Ferrara, 28 agosto 2012 - Quando si fa sera sembra trascorso un istante da quel boato che ha squarciato la notte, sorprendendo intere famiglie nei loro letti e spezzando povere vite nei capannoni sempre operosi. Quando la giornata avanza, allora, sembra protrarsi da un tempo incalcolabile la convivenza con le macerie, la paura, gli infiniti disagi. Sono cento.

Calendario alla mano, sono cento i giorni dal primo sisma che ci ha trascinati in un mondo in cui niente è, e sarà, più come prima. Mai però ci si è arresi. Anche quando il terremoto in Emilia ha abbandonato i titoli dei telegiornali, le maniche erano ben rimboccate. Molto è cambiato. Forse non sempre alla velocità o nella completezza auspicata, sperata da chi ha perduto molto o tutto, ma il cambiamento prosegue.

Ecco allora che imboccando la Cispadana, chiusa dopo il sisma per ripristinarne la sicurezza, si superano le vestigia della Torre del Cocenno, di cui le scosse hanno fatto scempio, e si incontra il campo sportivo di San Carlo, sede della tendopoli. Rimangono alcuni container e la grande tensostruttura esterna di quella cittadella della salvezza in cui in tanti hanno trovato rifugio, nata da quel pugno di persone che il 20 maggio vi si era ritrovata spontaneamente e chiusa due settimane or sono.

La vita è tornata in paese. Già imboccando via Risorgimento, inizio della zona evacuata a causa della liquefazione, il minimarket è aperto, le auto sono parcheggiate ai lati dalla strada. La tabaccheria si è trasferita in un container, mancano le amate scuole elementari e qualche abitazione, abbattute. Qua e là cumuli di quella sabbia, ormai secca, che è esplosa dalla terra. Poco più in là l’Oratorio Ghisilieri è distrutto, ma il telone che cerca di ripararlo dalle piogge denuncia la caparbietà di chi non lo lascerà morire.
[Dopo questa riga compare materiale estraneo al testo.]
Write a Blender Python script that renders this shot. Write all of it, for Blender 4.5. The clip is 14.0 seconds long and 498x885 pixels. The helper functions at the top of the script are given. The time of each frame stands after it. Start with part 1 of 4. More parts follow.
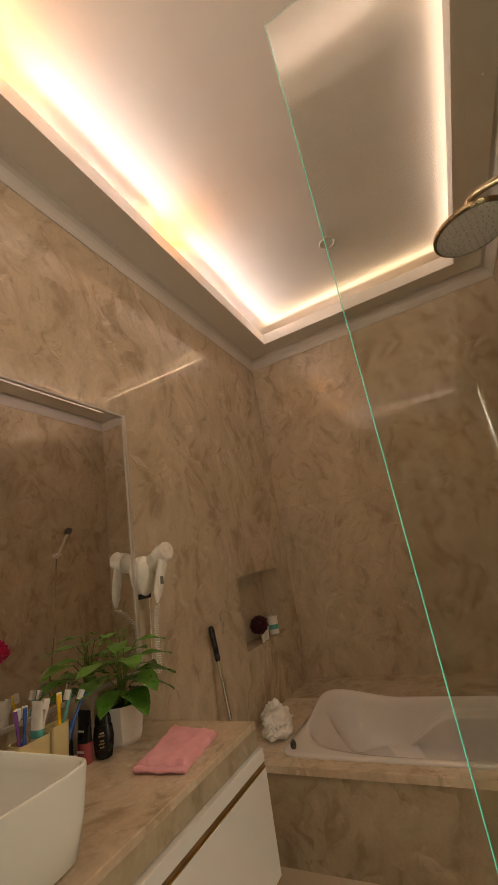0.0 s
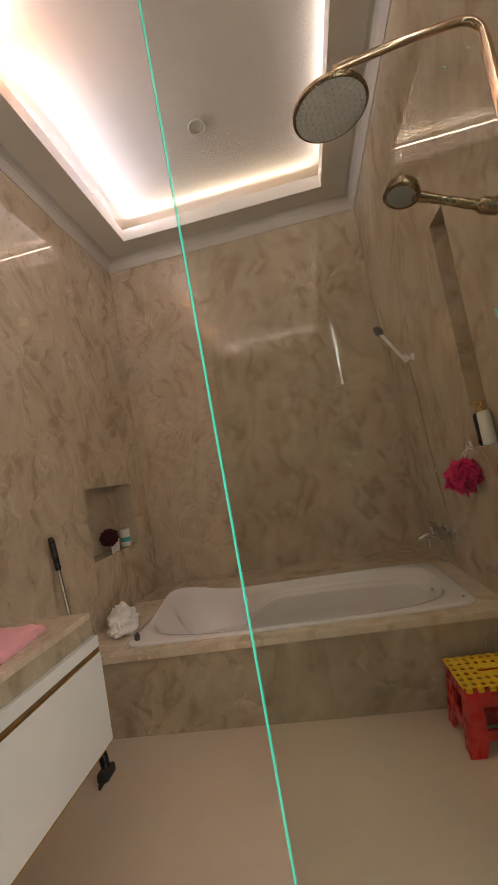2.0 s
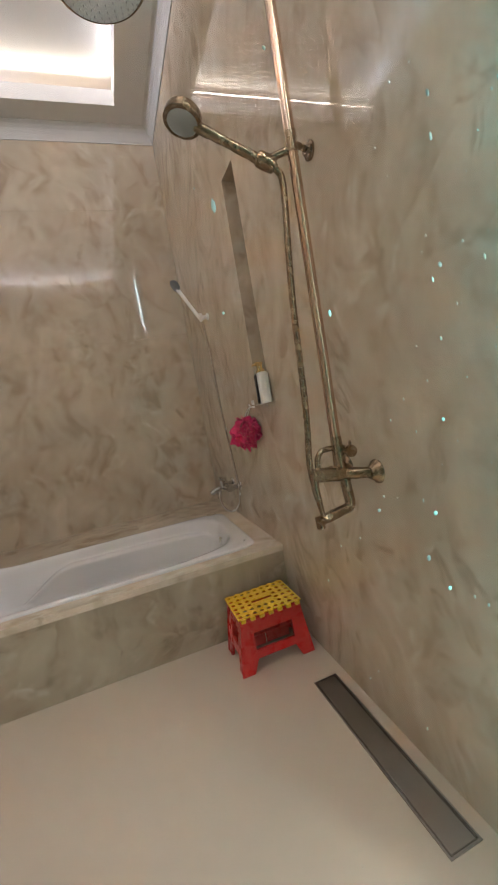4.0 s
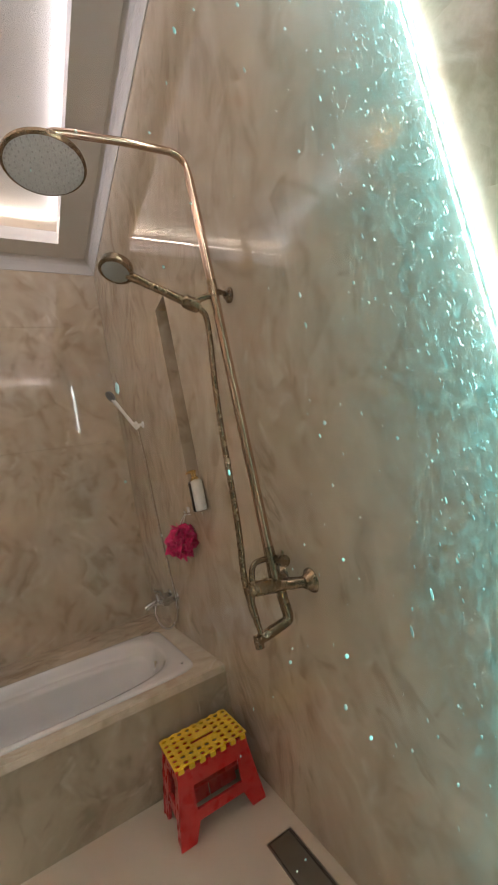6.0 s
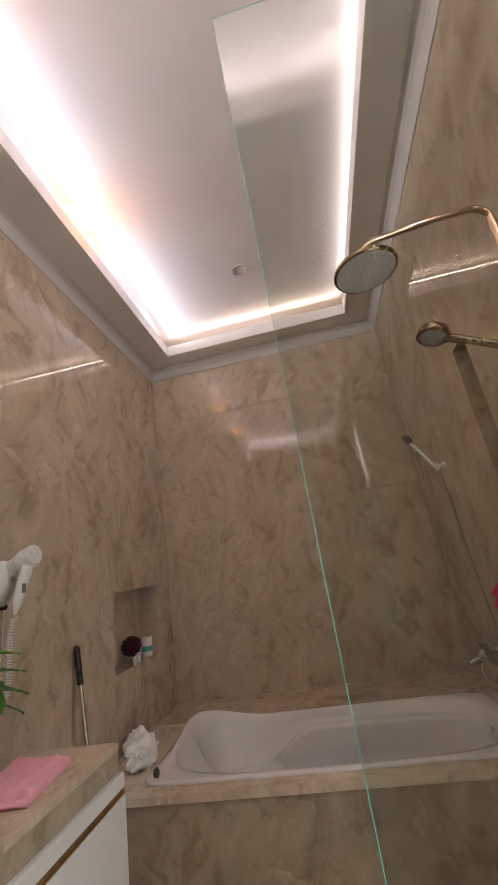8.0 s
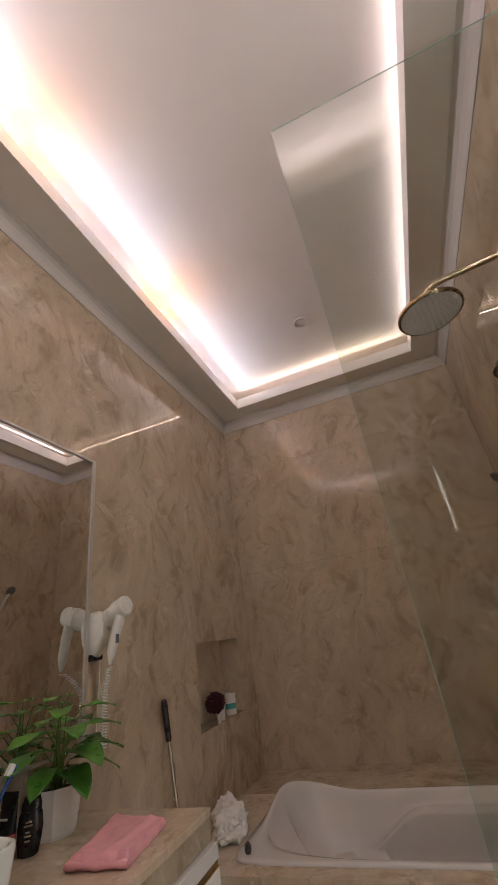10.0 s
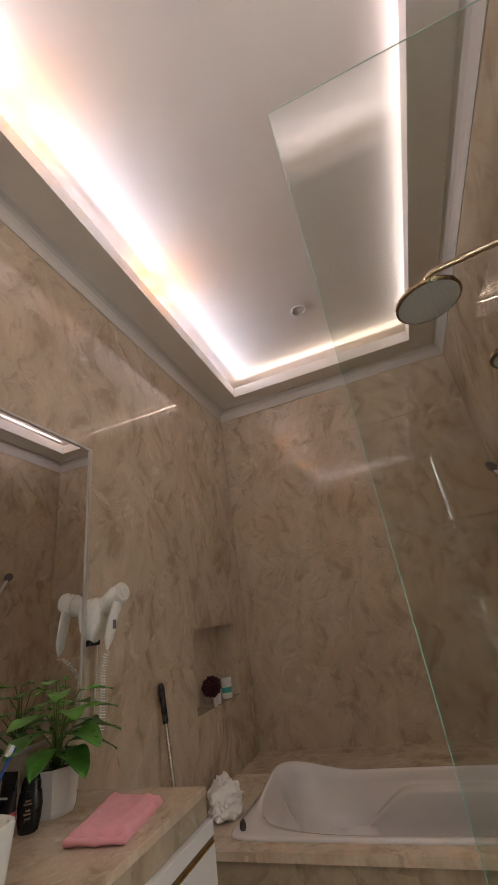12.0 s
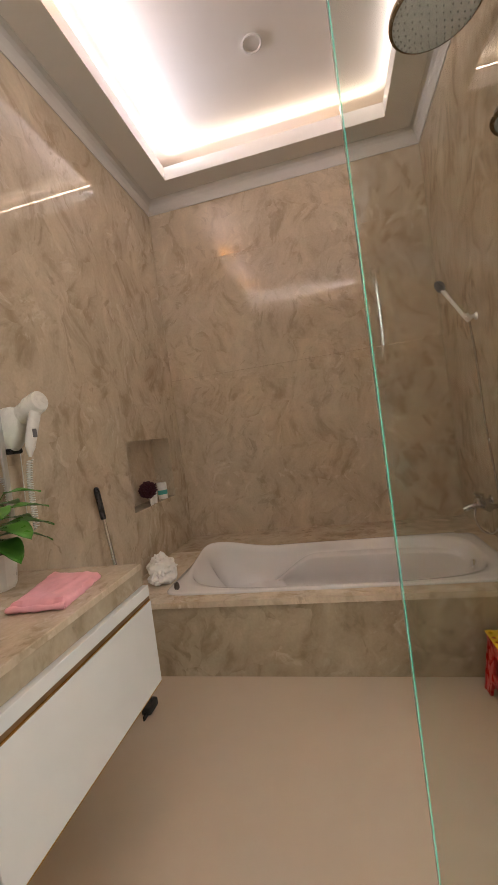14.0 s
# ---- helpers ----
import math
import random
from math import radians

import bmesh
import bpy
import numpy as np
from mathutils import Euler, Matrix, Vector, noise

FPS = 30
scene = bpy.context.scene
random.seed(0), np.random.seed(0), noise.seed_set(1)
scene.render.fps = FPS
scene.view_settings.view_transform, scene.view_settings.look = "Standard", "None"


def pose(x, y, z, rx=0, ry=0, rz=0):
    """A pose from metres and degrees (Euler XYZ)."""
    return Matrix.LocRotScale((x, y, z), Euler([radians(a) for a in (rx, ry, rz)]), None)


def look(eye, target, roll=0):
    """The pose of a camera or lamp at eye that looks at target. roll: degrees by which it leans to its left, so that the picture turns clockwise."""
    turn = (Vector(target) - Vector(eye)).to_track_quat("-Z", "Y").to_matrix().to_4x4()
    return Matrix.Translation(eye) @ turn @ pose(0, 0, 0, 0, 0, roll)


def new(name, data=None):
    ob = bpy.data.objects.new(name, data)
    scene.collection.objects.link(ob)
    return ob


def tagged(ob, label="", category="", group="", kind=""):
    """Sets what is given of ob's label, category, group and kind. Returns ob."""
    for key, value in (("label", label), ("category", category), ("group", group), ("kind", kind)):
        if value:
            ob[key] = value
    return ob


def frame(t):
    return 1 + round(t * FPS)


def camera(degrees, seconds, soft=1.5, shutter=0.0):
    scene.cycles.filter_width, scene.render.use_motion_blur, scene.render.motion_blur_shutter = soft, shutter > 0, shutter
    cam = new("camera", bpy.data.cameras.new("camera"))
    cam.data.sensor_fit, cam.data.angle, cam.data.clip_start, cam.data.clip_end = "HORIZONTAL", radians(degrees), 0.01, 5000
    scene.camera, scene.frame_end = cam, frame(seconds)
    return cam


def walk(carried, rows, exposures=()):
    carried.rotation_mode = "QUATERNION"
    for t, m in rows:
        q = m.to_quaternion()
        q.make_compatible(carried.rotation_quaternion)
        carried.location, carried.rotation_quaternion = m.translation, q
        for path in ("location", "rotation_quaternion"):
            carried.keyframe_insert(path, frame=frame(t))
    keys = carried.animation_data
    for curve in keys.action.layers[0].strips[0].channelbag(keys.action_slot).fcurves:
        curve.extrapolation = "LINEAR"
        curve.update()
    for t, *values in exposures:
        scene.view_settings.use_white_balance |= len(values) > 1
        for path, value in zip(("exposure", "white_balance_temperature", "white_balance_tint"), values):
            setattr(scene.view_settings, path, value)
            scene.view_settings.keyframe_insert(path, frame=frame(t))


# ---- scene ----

Tanti i simboli. Anche a Sant’Agostino. Il municipio, demolito, ha lasciato il posto a un cumulo, ma tutti sono chiamati a pensare dove nascerà la nuova sede comunale. Le vecchie medie di corso Roma sono lì: se ne deciderà l’impiego, mentre i lavori delle nuove partiranno mercoledì. Oggi inizierà la messa in sicurezza della chiesa: con l’intervento quasi completato del campanile si potrà a inizio settembre riaprire la strada che taglia in due il capoluogo.

Le fabbriche restano il riflesso di un’economia che impone di fare più in fretta: sono decine gli stabilimenti a terra o danneggiati, come i fienili crollati. Si incontrano sulla strada per Mirabello. E’ ancora impressionante lo squarcio nella chiesa: il terremoto ha letteralmente spaccato il suolo su cui secoli fa correva il fiume, dove però ora si può tornare a transitare. Anche qui non si cede, come dimostra la sommità del torrino del campanile al centro della piazza, ormai un emblema. Almeno quanto lo stemma municipale che è tornato su ciò che è rimasto della torre dell’orologio di Castello Lambertini a Poggio Renatico. L’antico palazzo ora ha un tetto, ad opera dei vigili del fuoco, che hanno coperto anche il basamento del campanile, fatto saltare per salvare la chiesa. I primi passi. I primi cento giorni.